For the economic recovery, the Nepal government allocated NRs. 150 billion, which is 5 per cent of the GDP (NRs. 160 is equivalent to IRs. 100). Also, the government allocated NRs. 20 billion for the creation of 600,000 jobs. Under the Prime Minister Employment Programme, additional NRs. 11.60 billion was earmarked for creating 200,000 jobs. Similarly, under the Poverty alleviation Fund, 150,000 jobs were to be created. Additionally, provision was made to provide skills training to 75,000 people to enable them to get jobs in the market.
However, no significant effort has been made so far to generate employment opportunities as the political leaders of the country are engaged in internal power tussle. They don’t have enough time to meet their commitment to creating jobs. As such, there has been gradual erosion in the income and wealth of the common people, which is well reflected from the fact that even during the festive seasons like Dasain and Tihar, there was no significant sale of goods in the domestic market.
What is needed most at the current juncture is to raise the demand for goods and services as the country is trilling under serious recession. For this, the federal, provincial and local governments need to spend more and more on infrastructure development such as on the road construction, irrigation and other such activities to create more jobs for the people to increase their income.
Additionally, the 753 local governments need to wave or reduce the taxes that they have imposed on the people. Under the federal structure, the local bodies imposed heavy land tax, housing tax and several other taxes on the people to mobilize additional resources for the development. But it was found that there was a gross misuse of resources that the local units have raised.
Since the COVID-19 is not going to end any time soon, the 761 governments running at the federal, provincial and local governments need totake effective measure to control this pandemic one the one hand and to launch programmes to revive the economy on the other.
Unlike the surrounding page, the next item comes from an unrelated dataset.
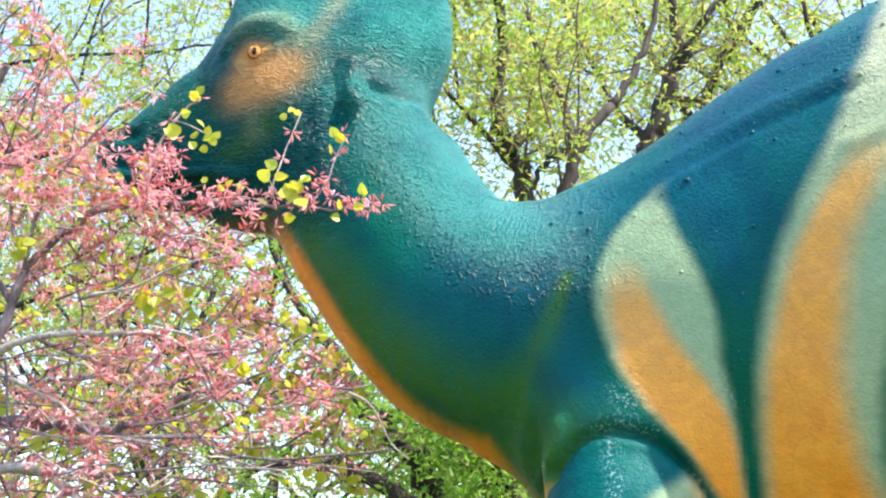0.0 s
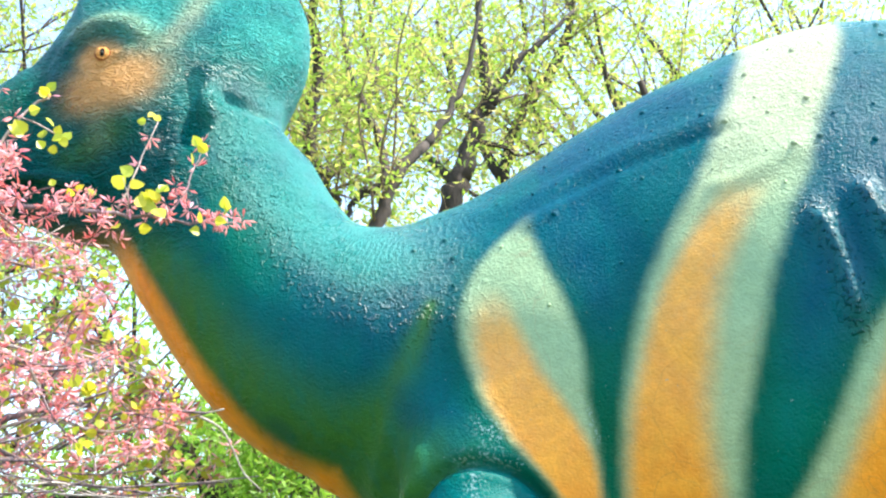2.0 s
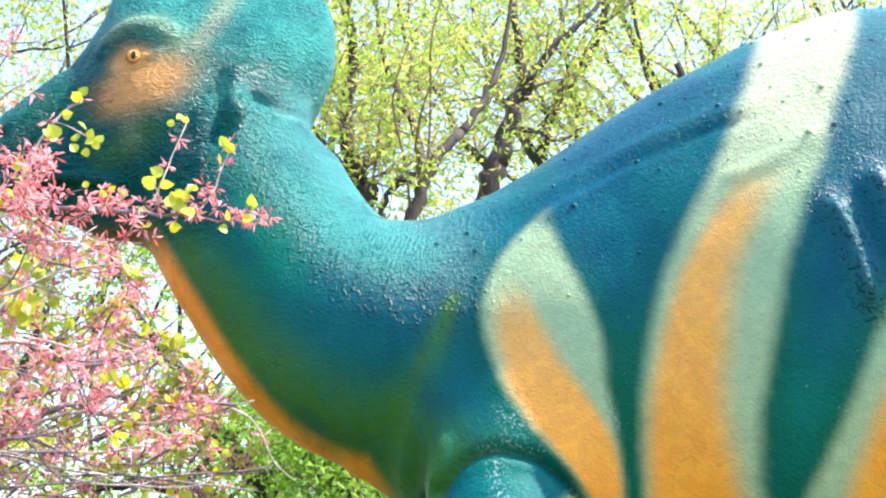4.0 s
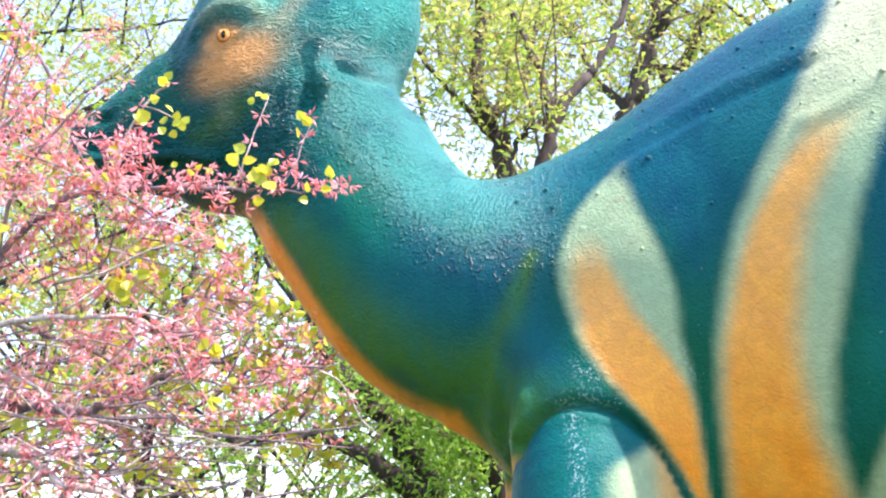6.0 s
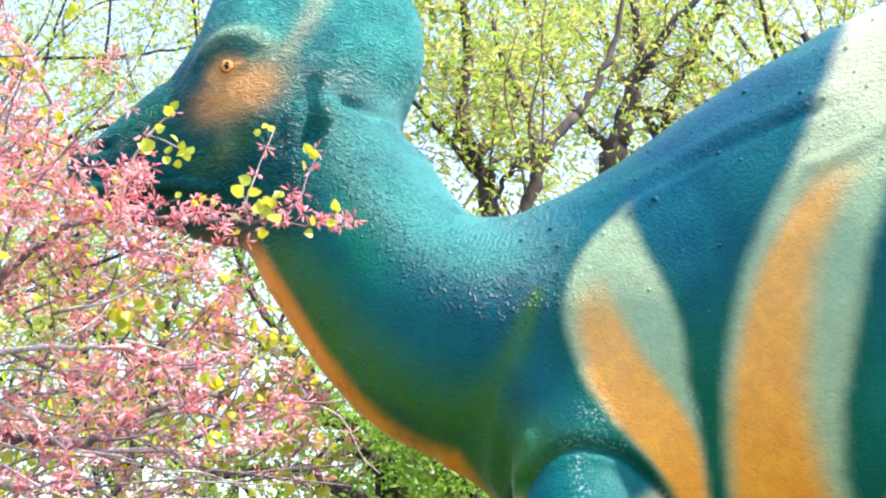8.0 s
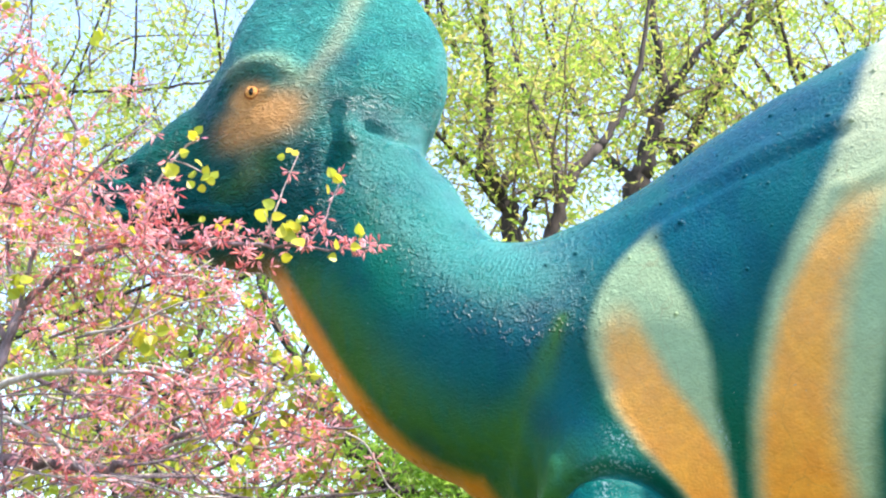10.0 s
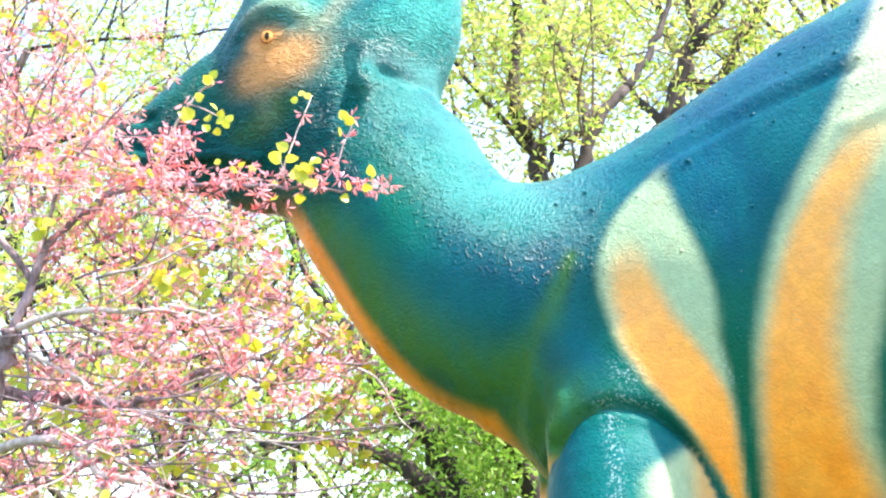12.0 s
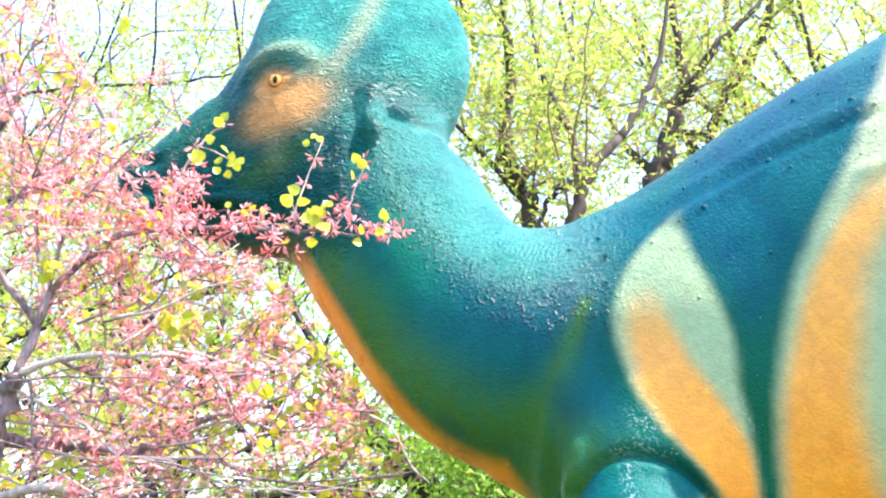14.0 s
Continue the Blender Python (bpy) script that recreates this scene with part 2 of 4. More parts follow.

For this, it is quintessential to raise demands for goods in the market for which employment opportunities would have to be generated on a war footing. If the government does not have any sound plans and programmes for employment generation, what it could do is just to engage people in digging soil and then filling it. At the same time, all these governments also need to reduce, if not abolish, the taxes to allow the income of the people to increase.
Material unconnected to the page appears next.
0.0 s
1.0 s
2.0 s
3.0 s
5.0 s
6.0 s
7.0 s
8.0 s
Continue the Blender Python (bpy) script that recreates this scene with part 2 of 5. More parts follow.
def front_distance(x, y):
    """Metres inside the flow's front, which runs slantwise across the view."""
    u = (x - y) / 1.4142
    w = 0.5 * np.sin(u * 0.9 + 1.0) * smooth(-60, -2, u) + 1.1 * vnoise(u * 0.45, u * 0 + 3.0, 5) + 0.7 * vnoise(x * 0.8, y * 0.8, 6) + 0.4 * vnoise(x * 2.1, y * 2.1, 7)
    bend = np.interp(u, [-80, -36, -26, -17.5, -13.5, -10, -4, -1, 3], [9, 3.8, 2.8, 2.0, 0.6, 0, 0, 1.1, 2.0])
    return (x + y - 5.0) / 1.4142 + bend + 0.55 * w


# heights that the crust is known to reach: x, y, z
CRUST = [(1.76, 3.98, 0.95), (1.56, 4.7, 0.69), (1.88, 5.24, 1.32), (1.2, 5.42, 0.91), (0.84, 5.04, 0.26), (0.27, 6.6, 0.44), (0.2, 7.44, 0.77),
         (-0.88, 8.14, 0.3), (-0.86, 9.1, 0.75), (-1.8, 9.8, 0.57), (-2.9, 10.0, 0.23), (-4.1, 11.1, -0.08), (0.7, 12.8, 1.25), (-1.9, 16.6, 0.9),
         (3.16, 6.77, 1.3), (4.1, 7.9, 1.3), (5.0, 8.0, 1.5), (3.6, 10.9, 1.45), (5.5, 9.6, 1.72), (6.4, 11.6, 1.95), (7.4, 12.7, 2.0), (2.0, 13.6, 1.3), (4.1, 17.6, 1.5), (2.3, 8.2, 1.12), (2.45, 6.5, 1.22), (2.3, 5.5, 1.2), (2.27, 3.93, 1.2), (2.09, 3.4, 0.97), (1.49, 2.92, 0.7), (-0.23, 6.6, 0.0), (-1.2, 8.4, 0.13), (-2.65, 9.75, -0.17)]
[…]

Additionally, in our neighbourhood, India has huge experience in re-distribution of wealth, generating employment opportunities, direct transfer of funds to the accounts of the farmers, increase in the wages of the labourers, and supporting the weaker sections of the society like the senior citizens, widows and disabled. Commendable efforts have also been made in this country for increasing the amount of collateral-free loansto the entrepreneurs and provide medical insurance to many of the citizens. India’s experience on some of these fronts could prove highly useful to Nepal in this COVID-19 period not only to pump additional resources in labour-intensive activities but also to infuse expendable money into the hands of the people to generate market activities and thereby revive the economy.